Toda essa questão mais estética busca gerar um desbunde visual para a época do período histórico. Por isso, Lánthimos não tem medo em mostrar sequências de danças de forma mais prolongada, em dar atenção para pequenos detalhes repetitivos – como a cena do discurso no Parlamento -, além de gerar quase uma relação de grandeza que essas pessoas possuíam. Ele, aliás, gera comédia em cima disso tudo, com momentos falando sobre como poderia ser ruim utilizar os cabelos falsos por homens, os instantes de treino de tiro em pássaros, brincando como aquilo era socialmente aceitável. É trabalhada uma gigantesca crítica aos ricos em si, por toda essa necessidade de veneração. Ainda há espaço para outras maneiras de gerar comicidade, inclusive algumas próximas ao humor negro (exemplificado pela sequência envolvendo a primeira noite no quarto de Abigail). Todavia, isso acaba sendo muito mais um próprio pano de fundo para a exploração da obra de outras circunstâncias.

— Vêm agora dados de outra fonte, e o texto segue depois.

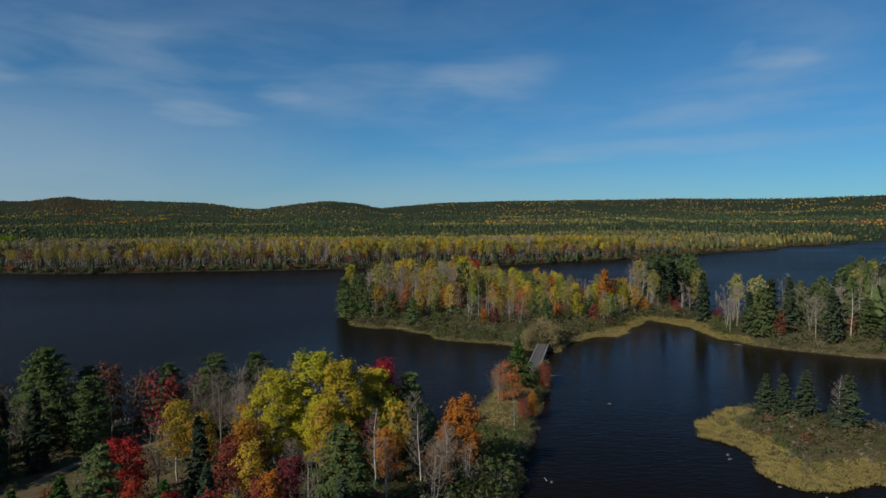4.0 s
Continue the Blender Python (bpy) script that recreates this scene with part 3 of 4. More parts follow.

Tematicamente, é possível abrir margem a discussão de diversas pequenas coisas ao longo da película. A busca pelo poder talvez seja o mais forte de todos eles. Todo o jogo de manipulação presente as personagens de Rachel Weisz e Emma Stone se torna um fator fundamental para criar uma expectativa perante a audiência. O jogo pelo controle de ações possui diferentes motivadores, porém ele se torna sempre relevante para o avançar da narrativa. Diferente de uma trama de suspense convencional, aqui estamos sempre equiparados ao plano de cada uma delas, tentando pensar diversas ações que poderiam ser realizadas com o objetivo de prejudicar cada uma. Aliás, dentro disso tudo, a performance de Olivia Colman, se mostrando sempre confusa aos conselhos de cada uma e modificando seus atos dia após dia.
Essa “guerra” pelo controle também é intensificada através de Harley (Nicholas Hoult) e Masham (Joe Alwyn), peças fundamentais na disputa pela vitória no jogo de tabuleiro. Para gerar ainda mais esse conflito, o roteiro coloca uma trama sobre a criação de uma nova carga de impostos ou não relacionável a guerra perante a França. Esse embrolho específico ainda se torna relevante ao longo do enredo, principalmente no grande clímax com a Duquesa, entretanto acaba sendo quase sempre deixado de lado para que o trio apareça com maior destaque. Aliás, essa parte acaba se tornando ainda intrigante nas últimas cenas, na qual não fica tão claro sobre uma certa boa índole/má índole, deixando ao público para refletir sobre o apresentado.
A Favorita se destaca em meio a outros filmes de época, buscando uma excessiva valorização de seu espaço para contar a sua própria história. Apesar de possuir um roteiro um tanto quanto perdido em suas ideias, consegue se achar de maneira envolvente na sua linha principal, formada por três grandes atuações. Ainda que seja odiado por alguns, Yórgos Lánthimos prova mais uma vez ser um dos grandes diretores da atual geração, conseguindo trazer uma abordagem diversificada, dentro de um gênero quase padrão no cinema.